I got an offer to work on a SaaS backend in F# full time and took it. Looking back now, I think this has been a very interesting ride. It helps to list down some of what I consider as clear wins:

  1. Immutability by default - we haven’t run into a in-process race condition yet. Reasoning about code is pretty much as easy as advertised.

  2. Null safety - In a year of running, I could probably count the number of times a null reference exception on the fingers of one hand - and in each case, it was in one of the dark corners like reflection or interop etc.

  3. Type Inference & the type system - OCaml (F#'s a descendant) like languages type inference is simply amazing. You don’t have to specify types - the platform will infer - so you get the best of both

  4. Records and Structural equality - records are value types that follow structural equality. Records are what you get by default.

  5. Purity & Isolation - No implicit state and core domain is just a bunch of Pure functions. What does this get us? Some piece of code not working like you thought it should? Copy the code into a REPL instance and pass in the input state and tweak it till you get it working - all without having to boot up your entire system. That’s immensely liberating.

  6. No mocks - other than infrastructure bits, all unit tests use real code - not mocks. That means that we have far higher confidence in the tests than a mock based system could ever provide. Add to that, the fact that we’ve hardly ever had to refactor tests is just the cherry on top.

progression
Figure 1. I’m at the Applicatives and other Animals stage 🙂 - from Sergey Tihon from a recent F# weekly newsletter

All of this comes at a cost though - F# isn’t exactly mainstream even within the .NET ecosystem. There’s a lots of disadvantages to choosing something that isn’t 'boring' and the trade-offs need to be weighed consciously.

At least for our case, the bet seems to have paid off quite well - we’re able to avoid entire classes of bugs. There’s also second order effects that go with the off-beat choice -

  1. You have access to a smaller talent pool, but one that’s in general quite a high functioning one and generally more senior

  2. You get more people who’re passionate, self starters and problem solvers - definitely the kind of folks you’d like in your corner

  3. Wavelength match is quite natural in general - this leads to very high bandwidth communication that’s worth it’s weight in gold if you want to move fast.

  4. There’s some risk of over-engineered solutions but that comes with the territory

Stuff that blew my mind

Thought I’d end this piece with a bunch of resources that left me murmuring appreciatively:

  1. A Flock of Functions - Lambda calculus - Amazing talk on Lambda calculus - the underpinnings of functional programming.
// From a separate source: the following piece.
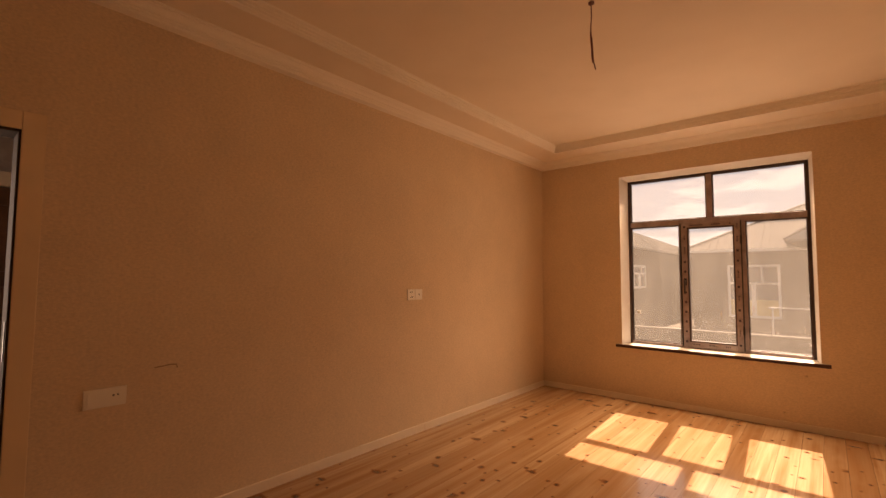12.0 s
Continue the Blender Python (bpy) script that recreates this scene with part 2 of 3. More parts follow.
CASING = rough_material("beige_casing", (0.84, 0.66, 0.46), (0.78, 0.60, 0.41), 5, 0.5, 0.1)
JAMB = rough_material("brown_jamb", (0.085, 0.052, 0.034), (0.055, 0.034, 0.022), 9, 0.8, 0.15)
HALL_PAPER = rough_material("grey_hall_wallpaper", (0.50, 0.48, 0.50), (0.36, 0.34, 0.36), 9, 0.7, 0.2)
HALL_DOOR = rough_material("brown_veneer", (0.20, 0.085, 0.04), (0.10, 0.04, 0.02), 6, 0.4, 0.15)
HOUSE_WALL = rough_material("grey_brown_render", (0.21, 0.16, 0.115), (0.15, 0.115, 0.085), 1.4)
HOUSE_LIGHT = rough_material("pale_render", (0.36, 0.295, 0.225), (0.30, 0.25, 0.19), 1.4)
ROOF_METAL = rough_material("grey_sheet_roof", (0.22, 0.205, 0.19), (0.18, 0.168, 0.155), 1.8, 0.9, 0.1)
ROOF_METAL.node_tree.nodes["Principled BSDF"].inputs["Specular IOR Level"].default_value = 0.1
ROOF_CAP = rough_material("dark_ridge_metal", (0.085, 0.075, 0.068), (0.06, 0.054, 0.05), 3, 0.7, 0.1)
HOUSE_TRIM = rough_material("white_house_trim", (0.78, 0.75, 0.70), (0.68, 0.65, 0.6), 4)
HOUSE_GLASS = mat("dark_house_glass", (0.10, 0.10, 0.11), 0.12)
YELLOW_BOARD = rough_material("yellow_sheathing", (0.62, 0.47, 0.22), (0.54, 0.40, 0.19), 3)
EARTH = rough_material("yard_earth", (0.13, 0.10, 0.075), (0.08, 0.062, 0.046), 1.3)
PIPE_WHITE = rough_material("white_pipe_paint", (0.75, 0.72, 0.68), (0.62, 0.58, 0.54), 8)
COPING = rough_material("faded_whitewash", (0.46, 0.43, 0.39), (0.34, 0.31, 0.28), 5)
WEED = rough_material("dusty_weeds", (0.10, 0.11, 0.05), (0.16, 0.14, 0.07), 9)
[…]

You won’t learn FP with this - but this talk is pretty mind-bendy.

  2. The duality between objects and function closures - One of the earliest realizations is that an object instance translates to a closure with bound functions and vice versa…​ pretty simple and straightforward, but still it had that aha thing

  3. The Y combinator -

    In functional programming, the Y combinator can be used to formally define recursive functions in a programming language that does not support recursion.

    — Wikipedia
  4. FSharp For Fun And Profit - Scott Wlaschin’s talks on youtube, the website and his books are all top notch. I pretty sure anyone taking up F# is going lands up on this site all the time. Most importantly, he puts a lot of thought into making sure that content is accessible without bringing up terminology that might trip up beginners.